As organizations increasingly rely on AI for decision-making, the human in the loop should not be relegated to a procedural afterthought. Executive leaders must treat HITL as a socio-technical system—where humans, processes, and systems are aligned around strategic outcomes. When incentives are aligned—rewarding human judgment, fairness, quality as much as speed—then the HITL becomes a lever for sustainable advantage: human and machine intelligence reinforcing one another, not competing.

By designing and implementing aligned incentive structures, organizations not only improve model performance and trust, but also build a culture in which human expertise and machine capability co-evolve and thrive.

References

  1. Hemmer, P., Westphal, M., Schemmer, M., Vetter, S., Vössing, M., & Satzger, G. (2023).
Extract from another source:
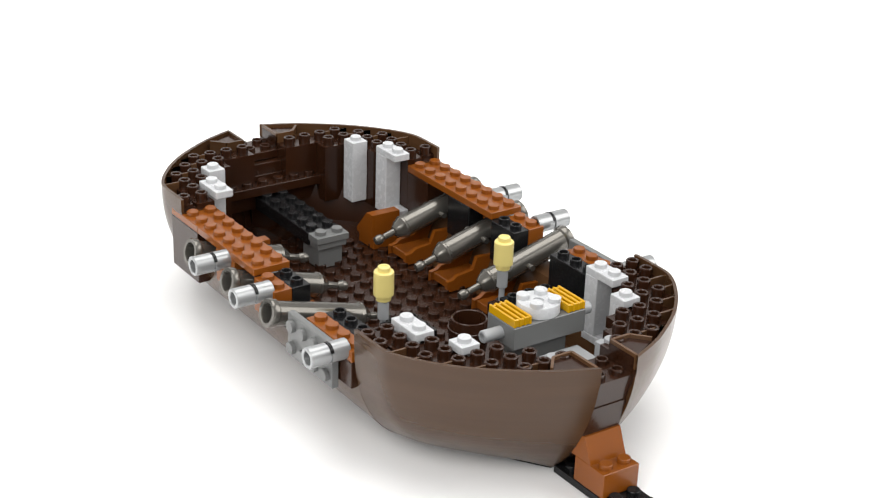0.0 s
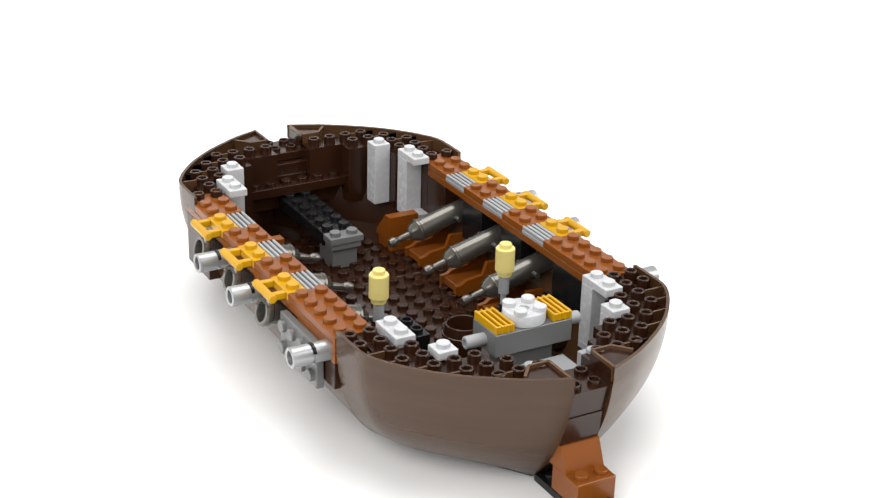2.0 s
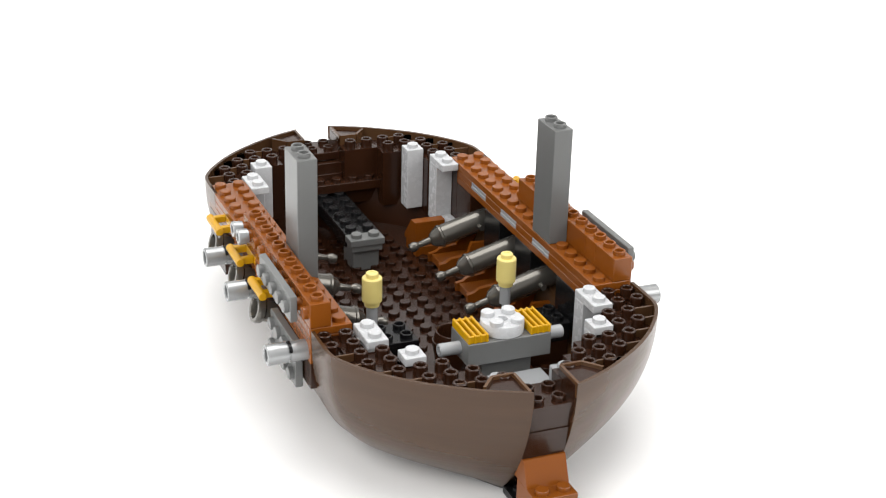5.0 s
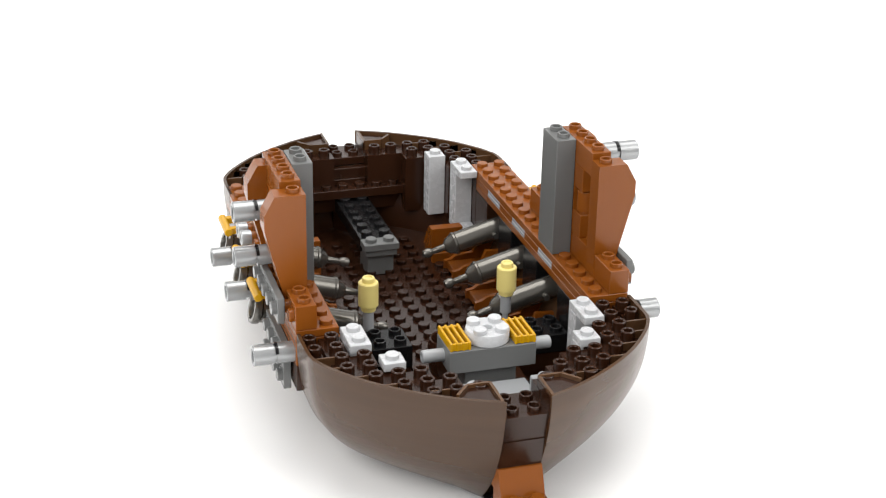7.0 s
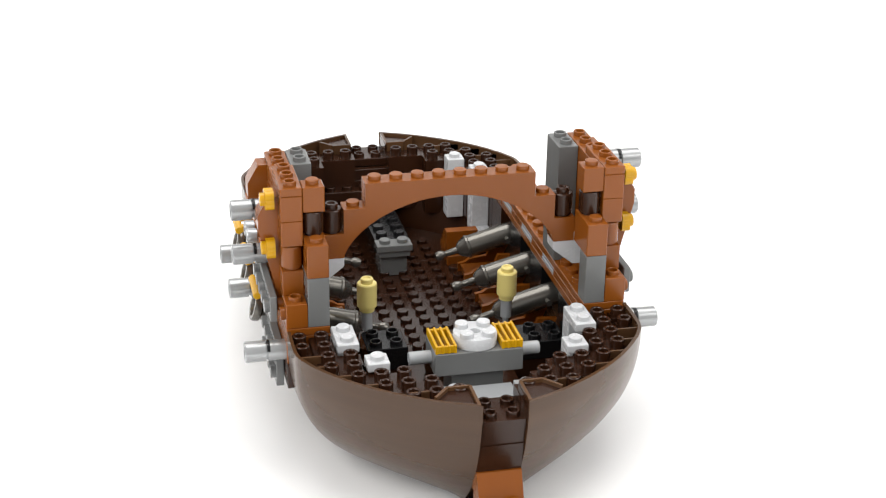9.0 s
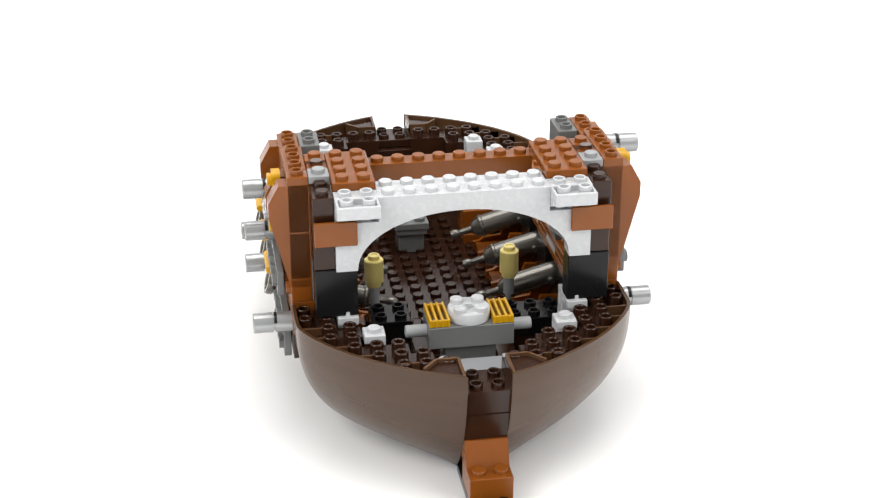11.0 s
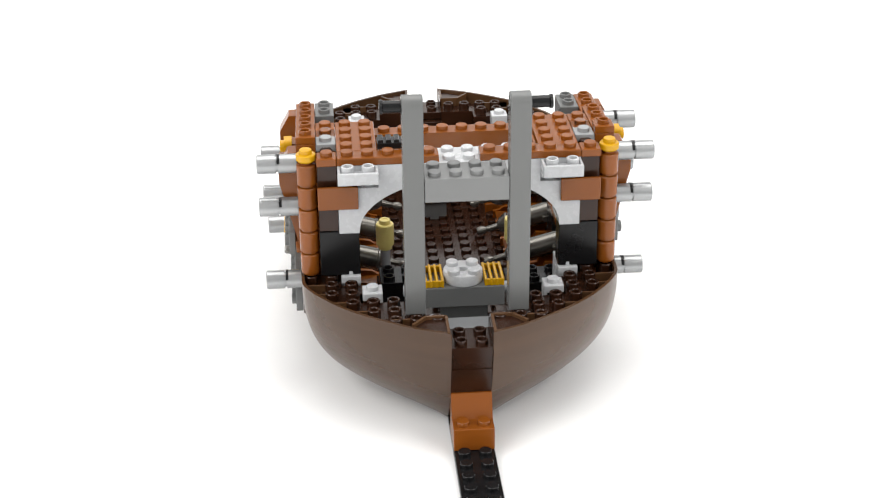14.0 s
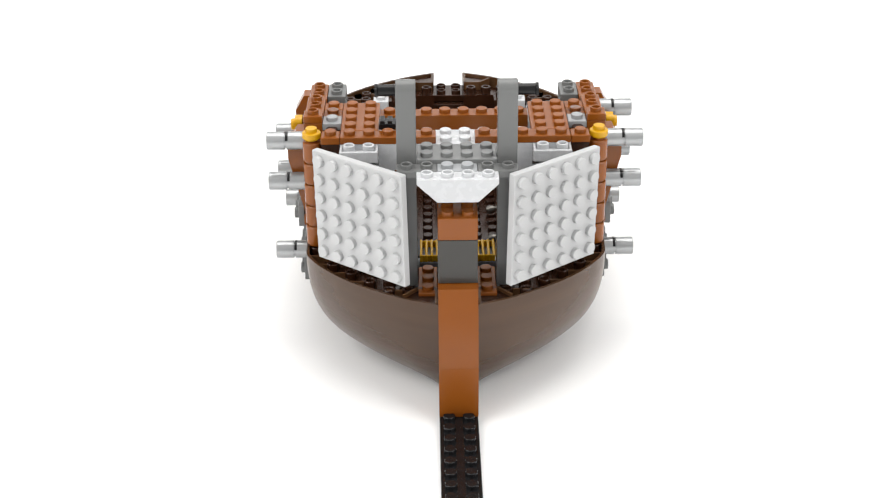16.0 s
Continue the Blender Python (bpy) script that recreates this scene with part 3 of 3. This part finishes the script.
    ARRIVALS[-1] = (ob, Matrix.Translation(ob.location), 10.4)
    S("brown", 7, 8, 2.98, 4, 22, 25, t=11.6, studs=0)
    for p, t in ((30.1, 11.9), (35.9, 11.95)):
        X("black", PIN, 7.9, 2.75, p, "pin", 11.75, "black friction pin pointing outboard")
        pipe(side, 2.75, p, t=t, u=7.95)
    S("brown", 7, 8, 3.0, 4.0, 38, 39, t=12.05, hollow=True)
    for i, t in enumerate((12.2, 12.45, 12.65, 12.85, 13.05)):
        X("brown", ROUND, 7.5, 1.7, 22 + 3 * i, "round_brick", t, "reddish-brown round brick stacked into a corner post")
    cp = Mesh().lathe([(0, 0), (0.0031, 0), (0.0039, 0.0008), (0.0039, 0.0029), (0.0036, 0.0032), (0, 0.0032)], seg=20).stud(0, 0, 0.0032)
    X("yellow", cp.data("round_plate", M["yellow"]), 7.5, 1.7, 37.2, "round_plate", 13.2, "bright yellow round plate capping the corner post")
    S("brown", 1, 6, 1, 2, 37, 38, t=13.45)
    S("brown", 6, 7, 1, 2, 37, 38, t=13.4)
    # tall uprights
    post = Mesh().box(-U / 2 + GAP, U / 2 - GAP, -U / 2, U / 2, 0, 26.4 * P)
    cap_end = Mesh().lathe([(0.0022, -U / 2 + 0.001), (0.0025, -U / 2 + GAP), (U / 2 - 0.0003, -U / 2 + GAP), (U / 2, -U / 2 + GAP + 0.0003), (U / 2, U / 2 - GAP - 0.0003),
                            (U / 2 - 0.0003, U / 2 - GAP), (0.0025, U / 2 - GAP), (0.0022, U / 2 - 0.001), (0, U / 2 - 0.001)], (0, 0, 26.4 * P), (1, 0, 0), 24)
    beam = X("dgrey", post.data("upright", M["dgrey"]), 2.5, -2.4, 21.4, "upright", 13.65, "tall dark grey beam standing at the bow")
    part("rounded_end", cap_end, M["dgrey"], beam)
    X("black", PIN, 3, -2.4, 47.7, "pin", 13.7, "black friction pin on top of the grey beam")
    S("brown", 1, 2, -4.2, -1.2, 20.5, 22, t=14.05)
    # bow panels
    panel = Mesh().box(-3 * U + GAP, 3 * U - GAP, -0.5 * P, 0.5 * P, 0, 6 * U)
    ob = new("panel_plate", panel.data("panel_plate", M["pale"]))
    ob.location = (side * 4.79 * U, -2.8 * U, 23.6 * P)
    ob.rotation_euler = (0, 0, radians(40.5) * side)
    ob.rotation_euler[1] = radians(1.5) * side
    finish(ob, "white", "panel_plate", 15.85, "large white studded plate standing upright at the bow")
    add_studs(ob, "pale", [((i - 2.5) * U, -0.5 * P, (k + 0.5) * U) for i in range(6) for k in range(6)], (radians(90), 0, 0))

# arches and decks across the ship
arch_studs(L("brown", arch_mesh(6, 3, 0.66), 0, 5, 28, "arch", t=8.3, label="long reddish-brown arch brick across the deck"), "brown", 6, 3)
arch_studs(L("white", arch_mesh(), 0, 1, 28, "arch", t=10.0, label="long white arch brick across the bow"), "white")
B("white", -4, 4, 2, 3, 36, 37, t=10.2)
B("mgrey", -2, 2, -2.9, -0.9, 36, 39, t=13.85)
B("dgrey", -1, 1, -3.4, -1.4, 21.5, 30, t=14.25, hollow=True, label="tall grey block standing on the stem")
upper = Mesh().prism([(v * U, p * P) for v, p in ((-6.315, 14.0), (-6.2, 16), (-5.85, 20), (-5.32, 24.0), (-4.0, 24.0), (-4.0, 22.8), (-5.0, 22.6), (-5.1, 20.2), (-5.3, 17), (-5.3, 14.0))], "x", -U, U)
lower = Mesh().prism([(v * U, p * P) for v, p in ((-6.3, 6.9), (-6.42, 9), (-6.42, 11.5), (-6.32, 13.99), (-5.3, 13.99), (-5.3, 10.5), (-6.21, 10.5), (-6.21, 6.9))], "x", -U, U)
stem = L("brown", upper, 0, 0, 0, "stem", t=14.75, label="long curved reddish-brown stem of two bricks at the bow")
part("lower_curve", lower, M["brown"], stem)
B("white", -1, 1, -4.4, -3.4, 24, 30, t=14.65, hollow=True, label="white block brick on the stem")
B("char", -1, 1, -4.7, -4.4, 24, 30, t=15.1, studs=0, label="flat charcoal tile on the stem front")
B("brown", -1, 1, -4.7, -2.7, 30, 33, t=15.35)
wi = Mesh().prism([(-U, 0), (U, 0), (2 * U, 2.4 * P), (2 * U, 3 * P), (-2 * U, 3 * P), (-2 * U, 2.4 * P)], "y", -U, -0.02 * U)
for i in range(-2, 2):
    wi.stud((i + 0.5) * U, -0.5 * U, 3 * P, hollow=True)
L("white", wi, 0, -3.95, 35.5, "inverted_slope", t=15.55, label="white double inverted slope brick above the stem")
B("grey", -1, 1, -3.92, -2.92, 37.5, 38.5, t=15.45, label="light grey plate between the hinge plates")
for s in (-1, 1):
    u0, u1 = sorted((s * 1, s * 3))
    B("dgrey", u0, u1, -3.92, -2.92, 37.5, 38.5, t=15.5, hollow=True, label="dark grey hinge plate beside the upright")
lug = Mesh().box(0, 1.25 * U, 0, 0.9 * U, 0, 0.8 * P)
for k in range(3):
    lug.box((0.05 + 0.4 * k) * U, (0.3 + 0.4 * k) * U, 0.05 * U, 0.85 * U, 0.75 * P, 1.15 * P)
L("black", lug, -3.98, 2.06, 38, "clip_piece", t=13.95, label="small black ribbed clip lying on the deck edge")


# ---------------------------------------------------------------- pieces fly in, one after the other
def motions():
    for k, (ob, m, t) in enumerate(ARRIVALS):
        rest = Matrix.Translation((-0.66 + (k % 24) * 0.056, -1.15 - (k // 24) * 0.07, TABLE * P + 0.002)) @ m.to_3x3().to_4x4()
        if "flower" in ob.name:
            rest = Matrix.Translation((0, 0, 0.004)) @ rest
        above = Matrix.Translation((0, 0, 0.45)) @ m
        walk(ob, [(0.0, rest), (max(0.034, t - 0.2), rest), (max(0.067, t - 0.1), above), (t, m), (16.0, m)])


motions()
Human-AI Collaboration: The Effect of AI Delegation on Human Task Performance and Task Satisfaction.
  2. Vaccaro, M., Almaatouq, A., & Malone, T. (2024). “When combinations of humans and AI are useful: A systematic review and meta-analysis”.
  3. Zewe, A. (2023, November 27). New method uses crowdsourced feedback to help train robots. MIT News. 
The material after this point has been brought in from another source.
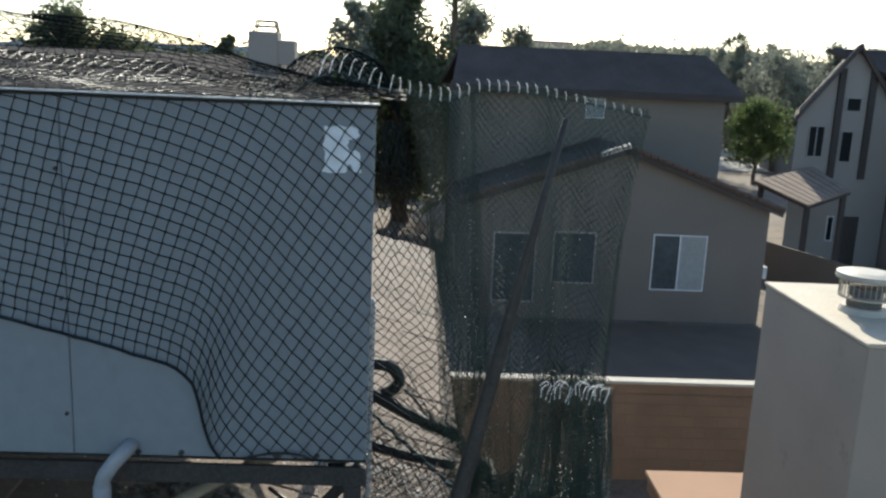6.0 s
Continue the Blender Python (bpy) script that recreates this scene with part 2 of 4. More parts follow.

  4. World Economic Forum. (2025). Advancing Responsible AI Innovation: A Playbook.
  5. Nair, D., & Saenz, M. J. (2024, January 29). Pair People and AI for Better Product Demand Forecasting. MIT Sloan Management Review.
  6. Revilla, E., Saenz, M. J., Seifert, M., & Ma, Y. (2023). Human-Artificial Intelligence Collaboration in Prediction: A Field Experiment in the Retail Industry. Journal of Management Information Systems, 40(4), 1071-1098. DOI:10.1080/07421222.2023.2267317.
  7. Agarwal, N., Moehring, A., & Wolitzky, A. (2025, June). Designing Human-AI Collaboration: A Sufficient-Statistic Approach. MIT Economics Discussion Paper. 
  8. BMW Group. (2024, August 6). Successful test of humanoid robots at BMW Group Plant Spartanburg.